To pierwszy taki przypadek w naszym zakonie - mówi rzecznik prasowy Inspektorii Salezjanów ksiądz Jerzy Babiak.
Nie robimy niczego w sposób pochopny, nagły, nerwowy. Ja myślę, że trudno tu mówić o sukcesie czy porażce, bo na pewno nie jest dobrze traktować tę bardzo wyjątkową sytuację w tych kategoriach. Była to sytuacja trudna, bardzo kryzysowa dla nas wszystkich, szczególnie też dla zgromadzenia. Początkowe działania były bardzo wspierające, bardzo łagodne aż sytuacja stała się taką, jaką jest dzisiaj
- mówi ksiądz Jerzy Babiak.
Ksiądz nie został eksmitowany na bruk. Miasto przygotowało dla niego lokal tymczasowy - na razie na pół roku - mówi Jerzy Karasiewicz z ZKZL-u.
Otrzymał od nas ofertę najmu pomieszczenia tymczasowego na ulicy Kluczborskiej w Poznaniu, to jest Dębiec. Ma tam dostać mieszkanie 22 metry kwadratowe, wyposażone w węzeł sanitarny. Jest to mała kawalerka. Czynsz za to mieszkanie jest symboliczny. Wszystko zależy od jego woli.
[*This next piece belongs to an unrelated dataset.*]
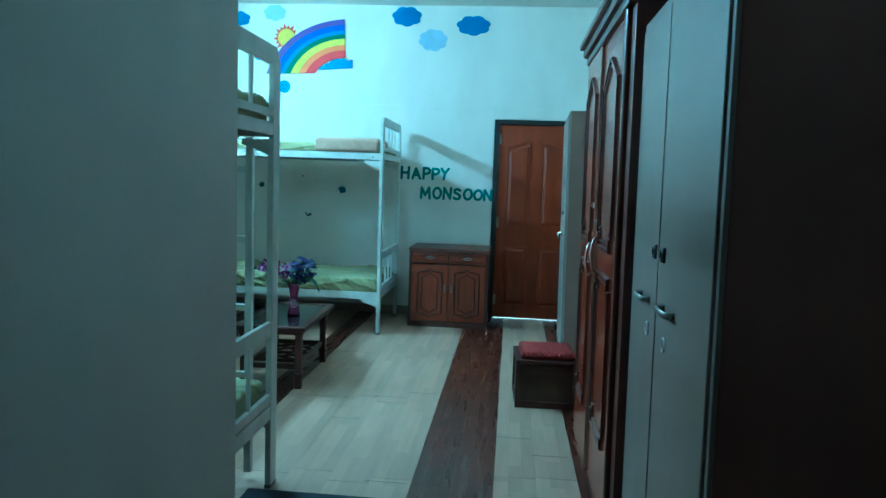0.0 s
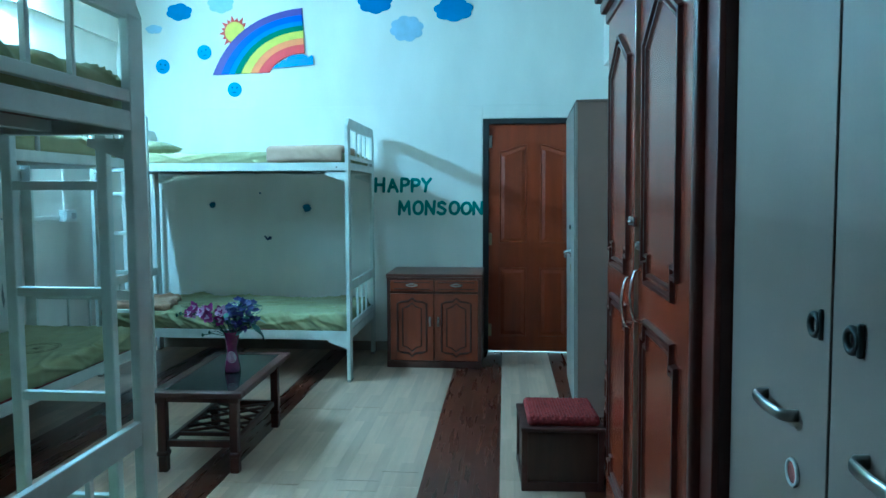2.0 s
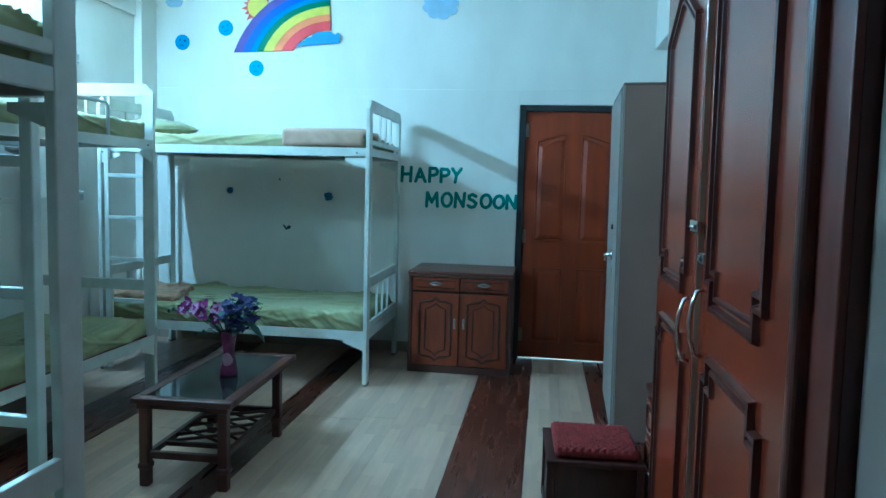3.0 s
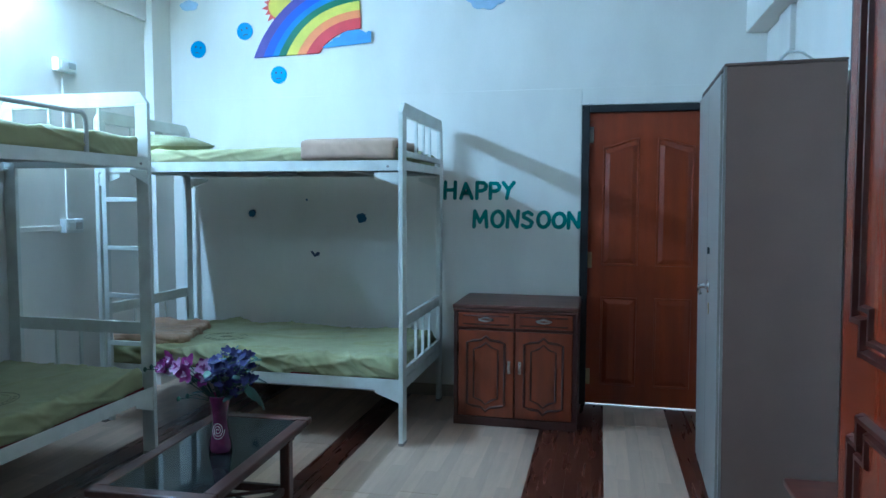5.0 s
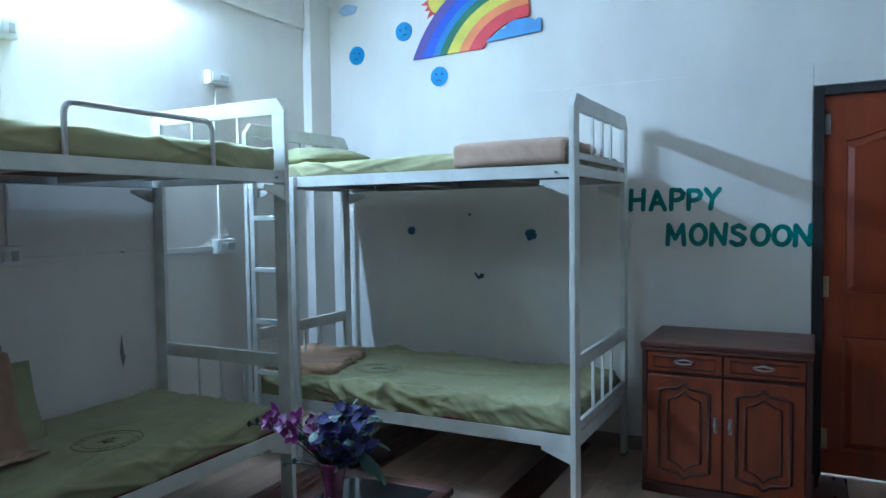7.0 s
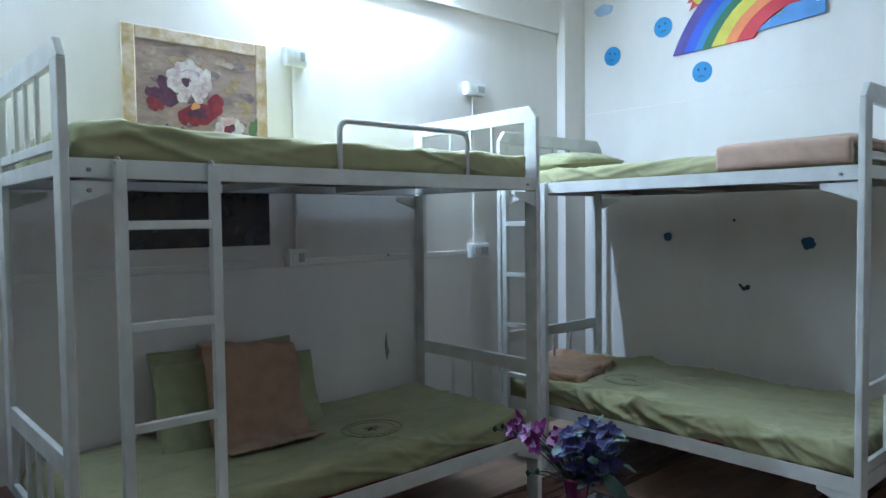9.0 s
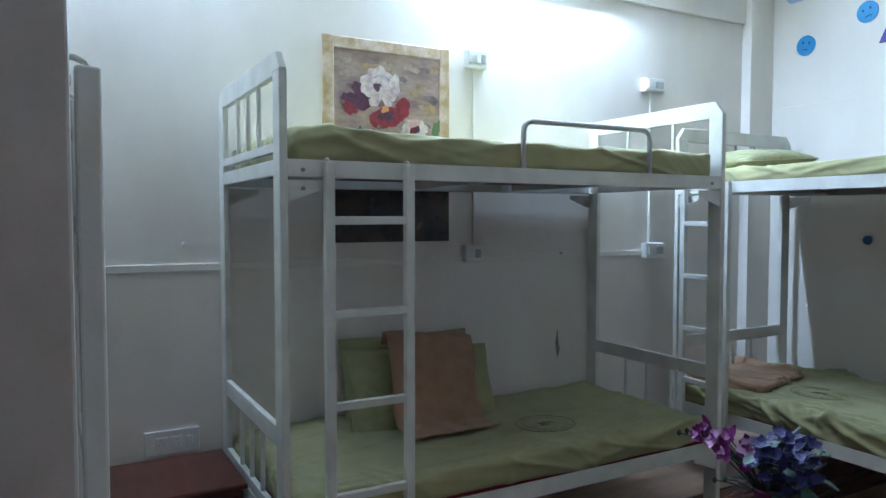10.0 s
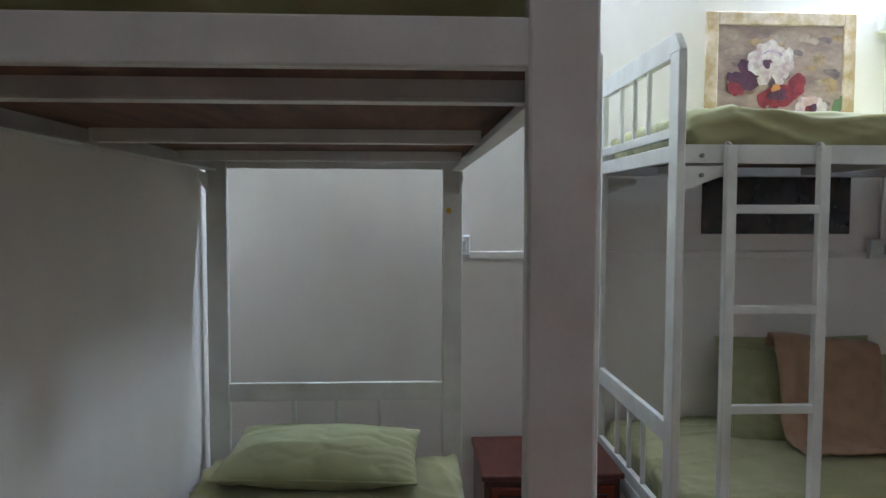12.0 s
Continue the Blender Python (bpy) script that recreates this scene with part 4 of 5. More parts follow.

To jest pomieszczenie tymczasowe, umowa jest do marca przyszłego roku
- mówi Jerzy Karasiewicz.
Ksiądz w swojej celi w domu zakonnym odprawiał mszę trydencką. Miał kilkuosobowe grono zwolenników, którzy w tych nabożeństwach uczestniczyli. Dziś kilkoro z nich przyglądało się eksmisji i agresywnie reagowało zwłaszcza na wypowiedzi przedstawiciela Salezjanów. Kobieta podająca się za dziennikarkę cały czas przerywała wypowiedzi księdza Babiaka, zarzucając mu kłamstwo.
Teraz Watykan zdecyduje, co dalej z księdzem Woźnickim. Postępowanie w Rzymie już się toczy.